-- start --

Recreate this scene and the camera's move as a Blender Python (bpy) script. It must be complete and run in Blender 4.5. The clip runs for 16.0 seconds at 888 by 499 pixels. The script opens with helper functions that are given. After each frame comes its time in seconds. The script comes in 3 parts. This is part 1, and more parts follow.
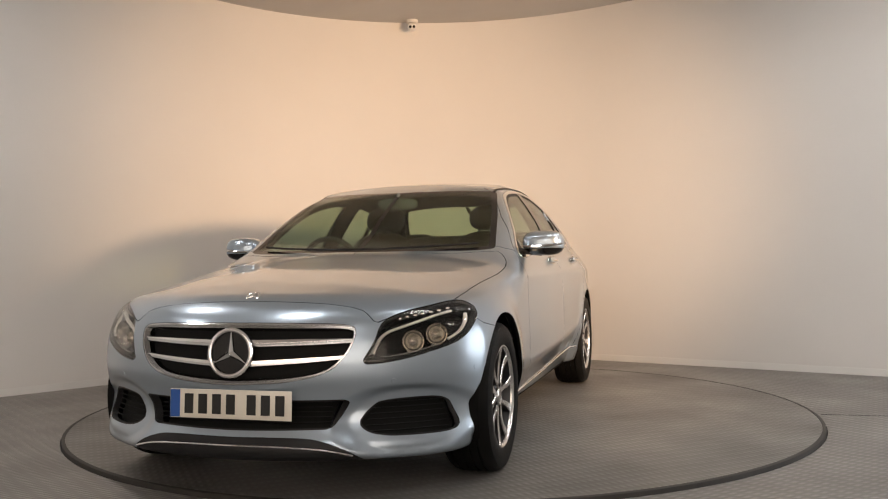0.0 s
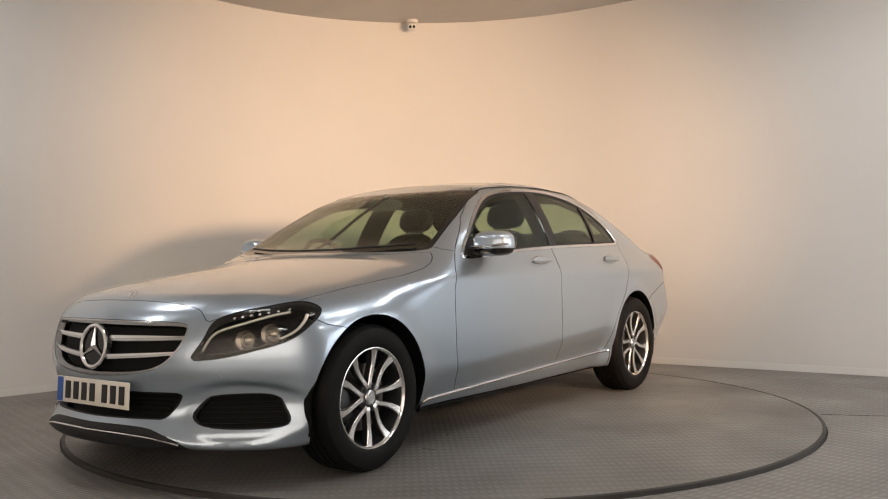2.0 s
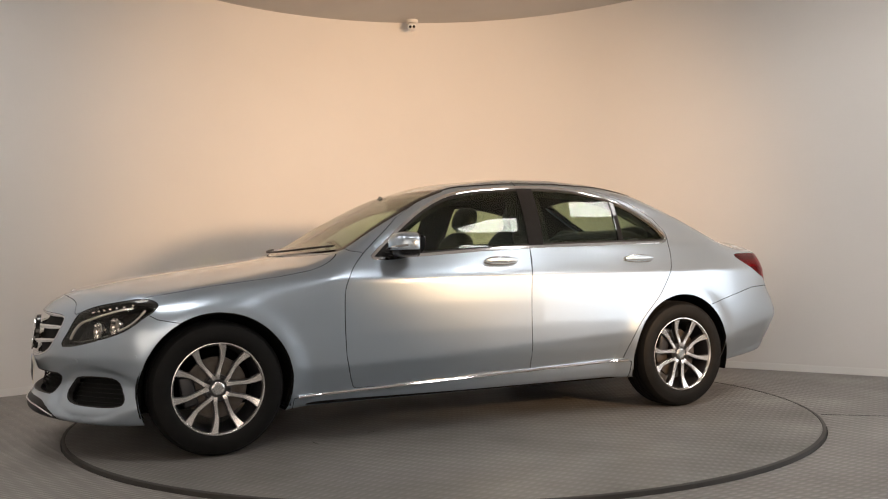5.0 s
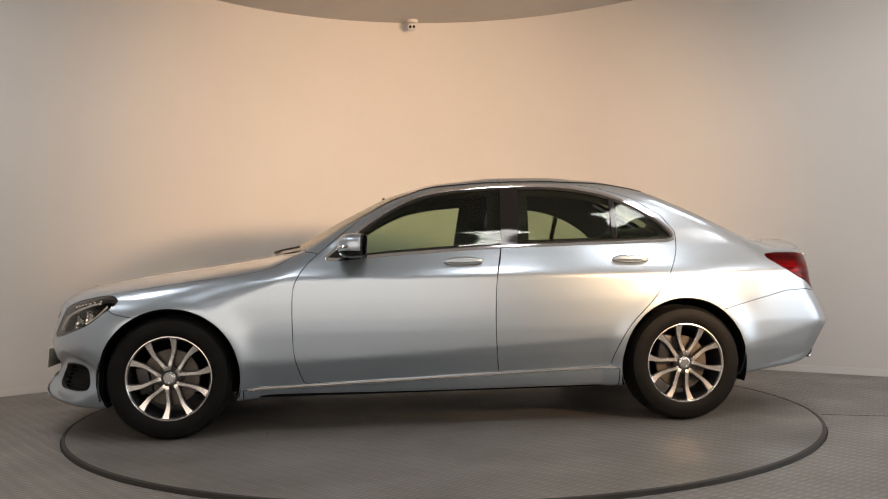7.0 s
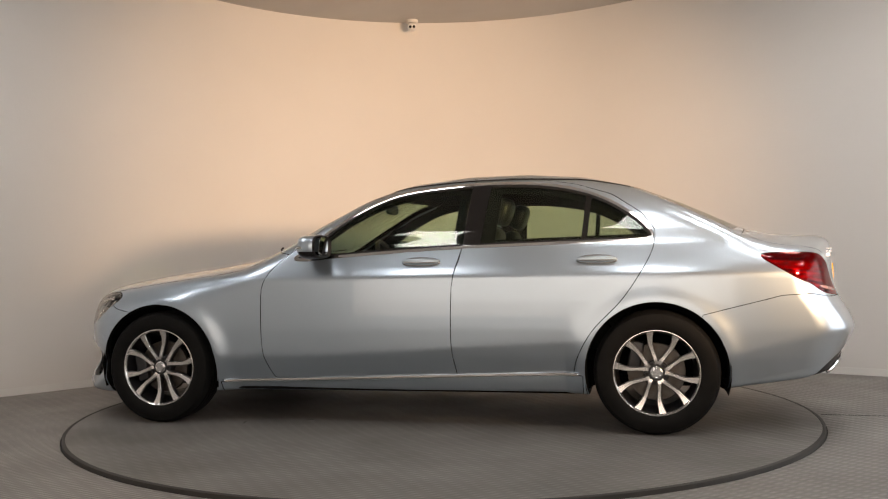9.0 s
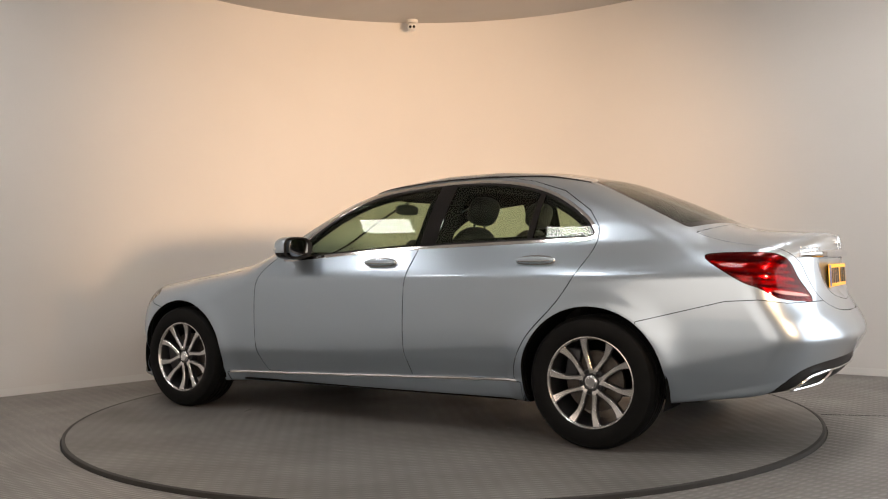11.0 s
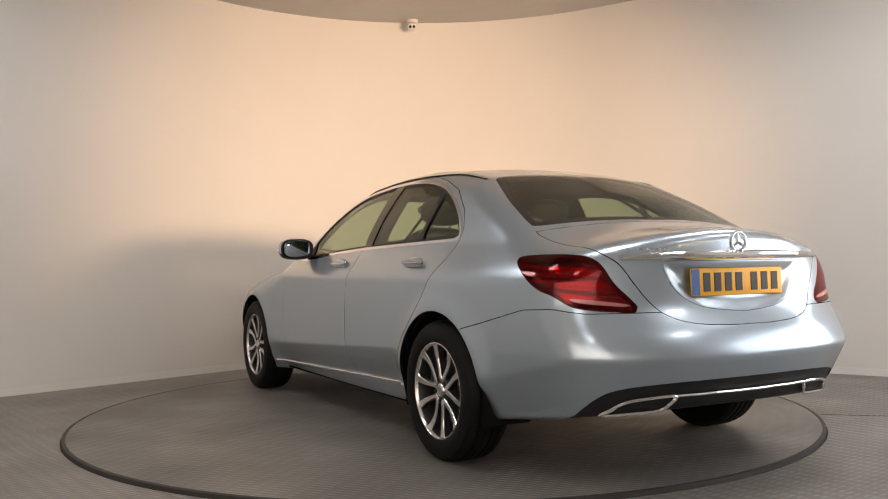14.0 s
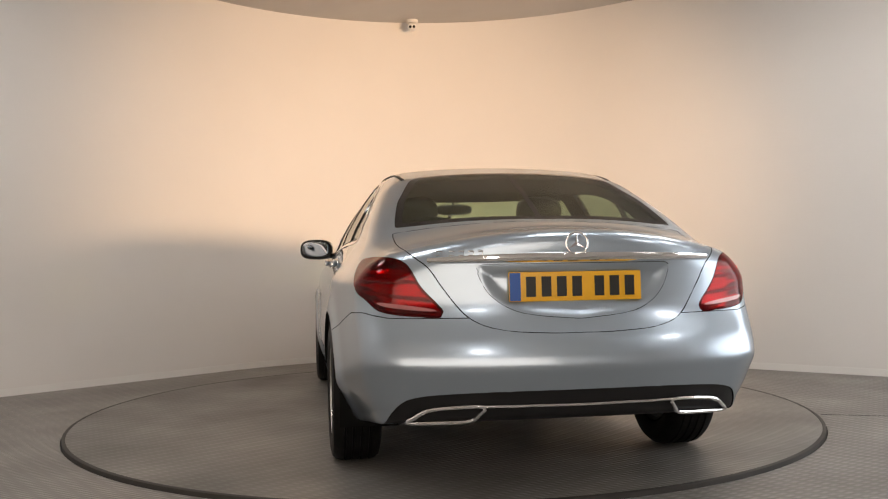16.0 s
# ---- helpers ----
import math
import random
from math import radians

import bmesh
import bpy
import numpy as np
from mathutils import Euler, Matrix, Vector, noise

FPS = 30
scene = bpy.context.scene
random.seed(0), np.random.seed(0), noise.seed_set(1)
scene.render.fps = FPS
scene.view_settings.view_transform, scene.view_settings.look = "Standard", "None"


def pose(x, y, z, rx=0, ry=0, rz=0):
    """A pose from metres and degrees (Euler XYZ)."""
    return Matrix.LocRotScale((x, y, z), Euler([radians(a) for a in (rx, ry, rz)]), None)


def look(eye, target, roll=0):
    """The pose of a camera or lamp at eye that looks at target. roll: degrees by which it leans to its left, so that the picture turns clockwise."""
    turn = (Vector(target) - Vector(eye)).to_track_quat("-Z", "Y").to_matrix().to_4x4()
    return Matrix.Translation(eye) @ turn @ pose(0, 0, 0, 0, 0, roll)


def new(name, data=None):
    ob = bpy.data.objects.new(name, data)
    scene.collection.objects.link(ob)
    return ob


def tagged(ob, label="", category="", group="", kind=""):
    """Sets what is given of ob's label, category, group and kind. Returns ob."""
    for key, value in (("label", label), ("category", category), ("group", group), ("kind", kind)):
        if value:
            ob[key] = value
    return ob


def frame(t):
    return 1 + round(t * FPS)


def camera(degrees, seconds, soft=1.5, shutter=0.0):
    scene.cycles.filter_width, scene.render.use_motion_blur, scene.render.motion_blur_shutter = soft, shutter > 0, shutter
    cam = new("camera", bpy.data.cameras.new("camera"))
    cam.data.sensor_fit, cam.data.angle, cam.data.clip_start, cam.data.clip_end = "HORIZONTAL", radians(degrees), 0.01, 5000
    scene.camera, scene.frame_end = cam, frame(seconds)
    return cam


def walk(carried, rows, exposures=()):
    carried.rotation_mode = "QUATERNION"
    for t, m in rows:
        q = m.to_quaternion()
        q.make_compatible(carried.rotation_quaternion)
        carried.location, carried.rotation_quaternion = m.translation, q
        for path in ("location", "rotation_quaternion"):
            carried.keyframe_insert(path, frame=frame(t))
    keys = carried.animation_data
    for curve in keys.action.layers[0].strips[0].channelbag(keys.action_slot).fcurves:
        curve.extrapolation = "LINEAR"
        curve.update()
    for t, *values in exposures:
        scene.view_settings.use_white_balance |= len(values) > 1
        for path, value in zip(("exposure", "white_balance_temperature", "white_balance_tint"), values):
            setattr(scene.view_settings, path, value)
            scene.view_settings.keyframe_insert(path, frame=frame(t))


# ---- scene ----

-- end --

All lines from the line containing "carried.location, carried.rotation_quaternion = m.translation, q" through the end of the listing above are to be duplicated exactly; include both ends and nothing further.

        carried.location, carried.rotation_quaternion = m.translation, q
        for path in ("location", "rotation_quaternion"):
            carried.keyframe_insert(path, frame=frame(t))
    keys = carried.animation_data
    for curve in keys.action.layers[0].strips[0].channelbag(keys.action_slot).fcurves:
        curve.extrapolation = "LINEAR"
        curve.update()
    for t, *values in exposures:
        scene.view_settings.use_white_balance |= len(values) > 1
        for path, value in zip(("exposure", "white_balance_temperature", "white_balance_tint"), values):
            setattr(scene.view_settings, path, value)
            scene.view_settings.keyframe_insert(path, frame=frame(t))


# ---- scene ----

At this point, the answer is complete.